With everyone chuckling and consumed by nostalgia at the boyhood remembrances, in a typically striking sudden diversion Stephenson describes how the young fellow, unknown to his pre-pubescent admirers clinically depressed, torched himself to death  in a field less than a week later, an incident which haunted him to write the musically jaunty but lyrically impossibly tragic “Ballad Of Joe McCue,” obviously still a painful and formative experience some 40 ears later.

There is the wisdom and experience in his work that you would expect from a 50-year-old whose lived a bit, and the cavalcade of characters encountered down the years named in the often-hilarious tales includes the unlikely trio Courtney Pine, Lyle Lovett and Roy Buchanan.

But there are closer-to-home subjects that have provided material for his muse and he speaks touchingly about both his parents. Before Daintees’ favourite “Little Red Bottle” he admits to being a recovering alcoholic  and introducing some of the more personal love songs demonstates a perspective on looking back on idyllic-but-short-lived teenage romance and regretting being trapped in more damaging long-term relationships gone bad (“I Cannot Run”).

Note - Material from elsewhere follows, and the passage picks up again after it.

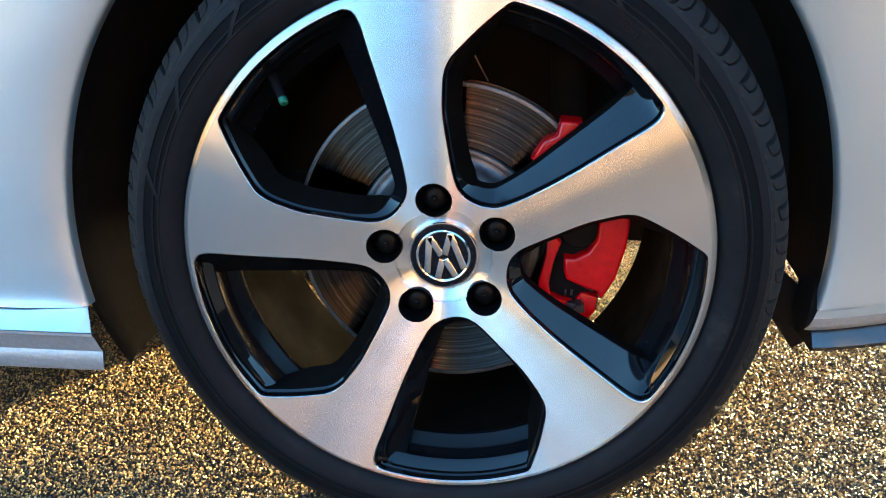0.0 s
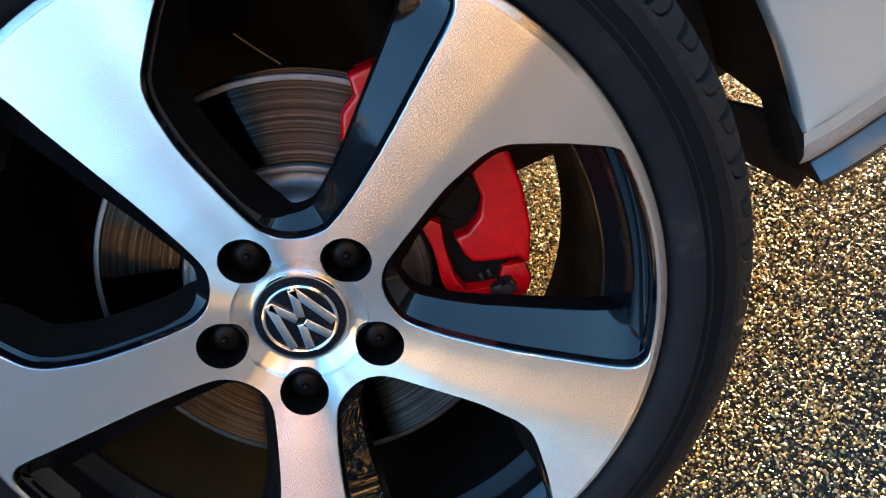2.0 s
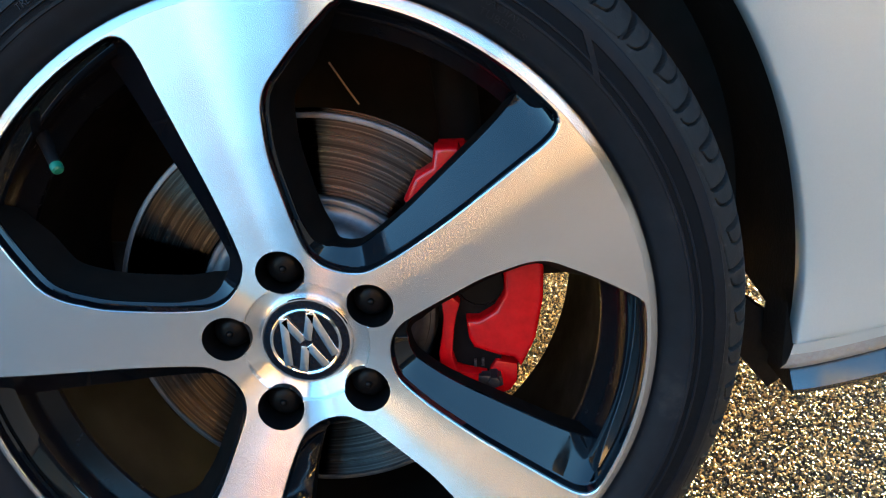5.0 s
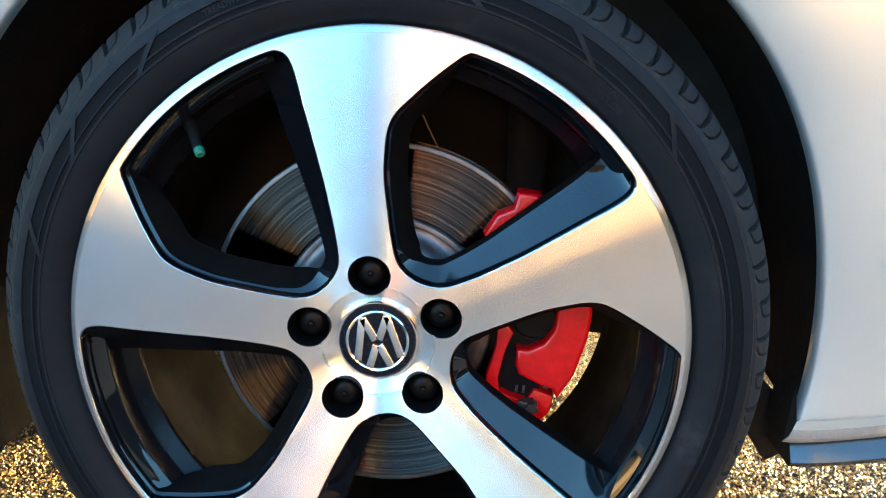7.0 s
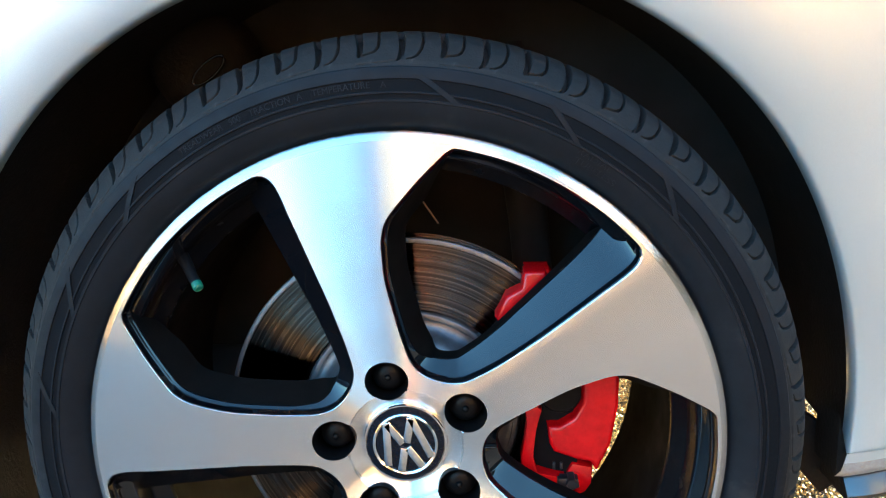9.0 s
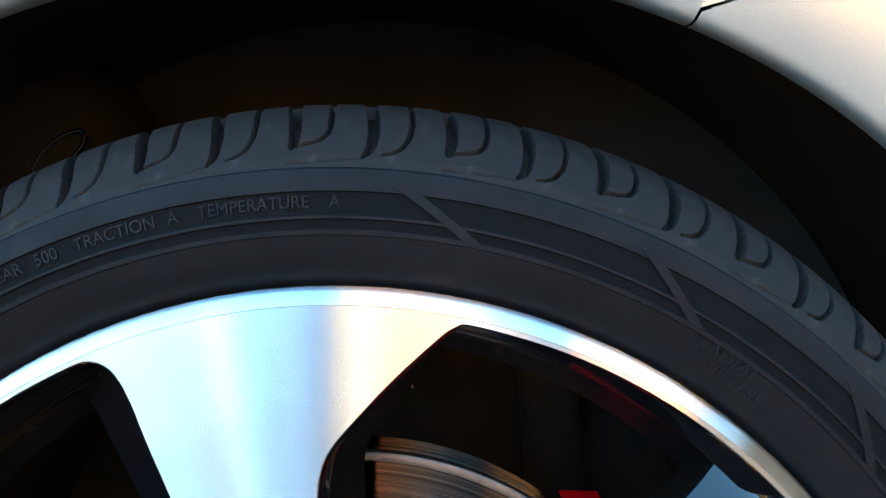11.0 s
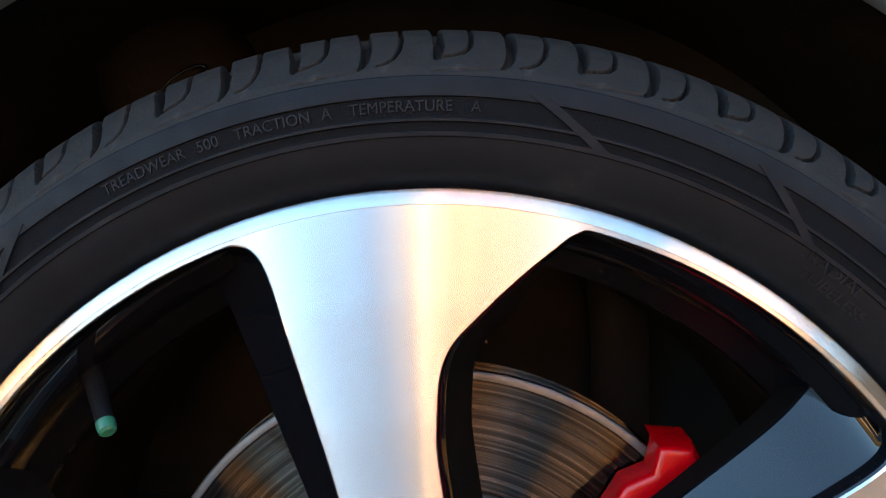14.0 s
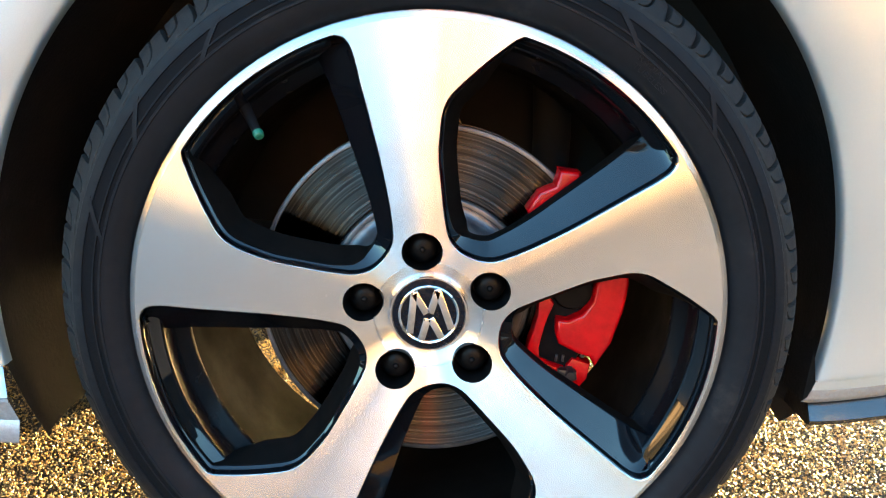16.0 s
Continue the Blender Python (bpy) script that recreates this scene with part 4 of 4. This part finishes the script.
part("front_side", mesh_of("front_side", *slab([(-3.0, 0.258), (-3.0, 1.15), (-1.902, 1.15), (-1.902, 0.258)], fore_y, fore_y + 0.03, 0.004), PAINT, 30), car, "silver painted side further forward")
part("front_end", mesh_of("front_end", *slab([(-3.03, 0.258), (-3.03, 1.15), (-3.002, 1.15), (-3.002, 0.258)], fore_y, 1.70, 0.004), PAINT, 30), car, "silver painted front end")
part("tail_panel", mesh_of("tail_panel", *slab([(0.845, 0.23), (0.845, 1.15), (0.875, 1.15), (0.875, 0.23)], tail_y, 1.75 - tail_y, 0.004), PAINT, 30), car, "silver painted tail of the car")
up = lambda x: [(x, side_at(0.0, 1.15), 1.15), (x, side_at(0.0, 1.15) + 0.10, 1.36), (x, 0.32, 1.44), (x, 0.9, 1.47), (x, 1.45, 1.44), (x, 1.66, 1.15), (x, 1.70, 0.222)]
part("upper_body", mesh_of("upper_body", *strip([-3.0, -2.0, -1.0, 0.0, 0.86], up), PAINT, 30), car, "silver painted roof and far side")
part("tail_upper", mesh_of("tail_upper", [(0.86, *p[1:]) for p in up(0)], [tuple(range(7))], PAINT, 0), car)

# ---- ground ----
gx = [-300, -40, -4, -0.93, -0.5, 0, 0.6, 1.13, 4, 40, 300]
gy = [-300, -40, -4, -1.0, -0.11, 0.2, 0.7, 1.04, 2.5, 40, 300]
ground = new("ground", mesh_of("ground", [(x, y, 0.0) for y in gy for x in gx], [(j * 11 + i, j * 11 + i + 1, (j + 1) * 11 + i + 1, (j + 1) * 11 + i) for j in range(10) for i in range(10)], BINDER, 0))
ground.data.materials.append(asphalt_far())
for f in ground.data.polygons:
    f.material_index = 0 if -0.9 < f.center.x < 1.1 and -0.1 < f.center.y < 1.0 else 1
tagged(ground, "dark asphalt with pale stone chips", "asphalt", kind="structure")


def chips(x0, x1, y0, y1, pitch, seed):
    """Thousands of angular stone chips bedded in the asphalt."""
    rng = np.random.default_rng(seed)
    nx, ny = int((x1 - x0) / pitch), int((y1 - y0) / pitch)
    cx, cy = np.meshgrid((np.arange(nx) + 0.5) * pitch + x0, (np.arange(ny) + 0.5) * pitch + y0)
    n = nx * ny
    c = np.stack([cx.ravel(), cy.ravel()], 1) + rng.uniform(-0.45, 0.45, (n, 2)) * pitch
    keep = rng.random(n) < 0.86
    c = c[keep]
    n = len(c)
    size = pitch * rng.uniform(0.36, 0.84, n)
    turn = rng.uniform(0, 2 * np.pi, n)
    long = rng.uniform(0.65, 1.35, n)
    height = size * rng.uniform(0.45, 0.95, n)
    tilt = rng.normal(0, 0.42, (n, 2))
    k = 4
    verts = np.zeros((n, 2 * k, 3))
    for ring, (rad, lift) in enumerate(((1.0, -0.25), (0.62, 1.0))):
        for i in range(k):
            a = 2 * np.pi * i / k + rng.uniform(-0.35, 0.35, n)
            r = size * rad * rng.uniform(0.75, 1.15, n)
            u, v = r * np.cos(a) * long, r * np.sin(a) / long
            verts[:, ring * k + i, 0] = c[:, 0] + u * np.cos(turn) - v * np.sin(turn)
            verts[:, ring * k + i, 1] = c[:, 1] + u * np.sin(turn) + v * np.cos(turn)
            verts[:, ring * k + i, 2] = lift * height + (u * tilt[:, 0] + v * tilt[:, 1]) * ring
    face = [[i, (i + 1) % k, k + (i + 1) % k, k + i] for i in range(k)]
    base = (np.arange(n) * 2 * k)[:, None, None]
    quads = (np.array(face)[None] + base).reshape(-1, 4)
    tops = np.arange(k, 2 * k)[None] + base[:, :, 0]
    me = bpy.data.meshes.new("stone_chips")
    me.from_pydata(verts.reshape(-1, 3).tolist(), [], quads.tolist() + tops.tolist())
    me.materials.append(CHIP)
    me.update()
    return me


tagged(new("stone_chips", chips(-0.74, 0.92, -0.10, 1.03, 0.0031, 3)), "pale angular stone chips bedded in asphalt", "asphalt chips", kind="stuff")

# ---- distance: an unseen low belt of trees round the place ----
belt_v, belt_f, n = [], [], 360
for i in range(n):
    a = 2 * math.pi * i / n
    lump = noise.noise(Vector((3.2 * math.cos(a), 3.2 * math.sin(a), 1.7))) + 0.6 * noise.noise(Vector((11 * math.cos(a), 11 * math.sin(a), 4.0)))
    # the belt dips towards the sun so that it lets the light in
    off = abs((math.degrees(a) - SUN_AZ + 180) % 360 - 180)
    h = max(1.5, 7.0 + 9.0 * lump) * min(1.0, max(0.10, (off - 12) / 40))
    d = 26 + 4 * math.sin(2 * a + 1)
    belt_v += [(d * math.cos(a), d * math.sin(a), -1), (d * math.cos(a), d * math.sin(a), h * 0.75), ((d + 2) * math.cos(a), (d + 2) * math.sin(a), h)]
    for s in range(2):
        belt_f.append((i * 3 + s, i * 3 + s + 1, (i + 1) % n * 3 + s + 1, (i + 1) % n * 3 + s))
tagged(new("backdrop", mesh_of("backdrop", belt_v, belt_f, TREES, 60)), "far unseen belt of trees and pale house fronts for the rim's reflections", "distance", kind="structure")

# unseen fronts with pitched roofs across the road, some in sun, two in shade
# added to streak the rim's reflections; their colours follow those streaks
TAN = plain("tan_streak", (0.105, 0.083, 0.075), 0.9, 0, 1.5, 0)
ROSE = plain("rose_streak", (0.19, 0.066, 0.070), 0.9, 0, 1.5, 0)
BROWN = plain("brown_streak", (0.115, 0.076, 0.055), 0.9, 0, 1.5, 0)
OCHRE = plain("ochre_streak", (0.32, 0.21, 0.095), 0.9, 0, 1.5, 0)
RED_FRONT = plain("red_streak", (0.20, 0.045, 0.037), 0.9, 0, 1.5, 0)
SLATE = plain("slate_streak", (0.12, 0.14, 0.18), 0.9, 0, 1.5, 0)
STREAK_FRONTS = ((264.0, 1.3, 17.0, 130, SLATE, "tall unseen slate grey front, added for a grey streak in the rim"), (269.0, 0.95, 12.0, 65, ROSE, "unseen rose front, added for a pink streak in the rim"),
          (271.0, 0.5, 12.5, 65, BROWN, "unseen brown front, added for a warm streak in the rim"), (272.4, 0.40, 15.0, 130, SLATE, "narrow unseen slate grey front, added for a grey streak in the rim"),
          (274.4, 0.9, 12.0, 65, BROWN, "unseen brown front, added for a warm streak in the rim"), (276.4, 0.34, 13.0, 65, RED_FRONT, "narrow unseen red front, added for a red streak in the rim"),
          (279.2, 1.4, 10.0, 65, TAN, "unseen tan front, added for a pale streak in the rim"), (300.5, 3.2, 7.5, 72, OCHRE, "unseen ochre front, added for a golden streak in the rim"))
for az, wide, high, faces, front, words in STREAK_FRONTS:
    face = [(-wide / 2, -0.5), (-wide / 2, high * 0.82), (0, high), (wide / 2, high * 0.82), (wide / 2, -0.5)]
    house = new("house", mesh_of("house", *slab(face, 0, 6, 0), front, 0))
    house.matrix_world = Matrix.Translation((16 * math.cos(radians(az)), 16 * math.sin(radians(az)), 0)) @ Matrix.Rotation(radians(faces + 90), 4, "Z")
    tagged(house, words, "house", kind="structure")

The musicianship is incredible, instrumentals peppering the set to demonstrate how the one-time boy-most-likely has spent the intervening years during which he eschewed  temporary rock star frippery studying under flat-picking and rag guitar masters such as Doc Watson and absorbing time-honoured styles and techniques in order to pursue a less lucrative but wholly more rewarding, for himself and his followers, route.

Domiciled in the North of Scotland with partner, and fellow prodigious talent Helen, he marches to a different drum than the celebrity path would have required and in pubs, clubs and small venues up and down the land  delights audiences who are quietly happy that he, and they, inhabit a different universe to the one peopled by Made-On-TV-Shows-Ersatz-Pop-Stars.

Jim’s brushstrokes and mournful accompaniment bring an added poignancy to sentimental but never mawkish material such as “Home,” “The Joy That You Give,” and the magisterial “Solomon” an epic piece of songwriting mastery that stands out as one of the two “Greatest-Leonard-Cohen-Songs-Which-Len-Didn’t -Actually-Write” in Martin’s collection (the other being “Rain” off the Boat To Bolivia album).

“We were the only band that used to celebrate if our single fell down the charts,” he recalls of the Daintees days, “The management would go mad because someone had spent weeks trying to get Kid Jensen to play our record.”

He might not get invited onto the 80’s Revival Circuit to play the hits that shoulda-been-but-weren’t  but you’ll never see the same Martin Stephenson show twice, possibly never hear the same song played the same way twice: just celebrate that this profoundly individual performer is keeping the songwriting/storytelling tradition live and alive for those who want their music real, not packaged and homogenised and sanitised on a reality TV show.

Long may his on-the-surface ramshackle but ultimately deeply satisfying method-in-the madness approach to providing a magical and unique night’s entertainment continue to warm what can only be in the presence of such skill and talent, our wholly humble hearts.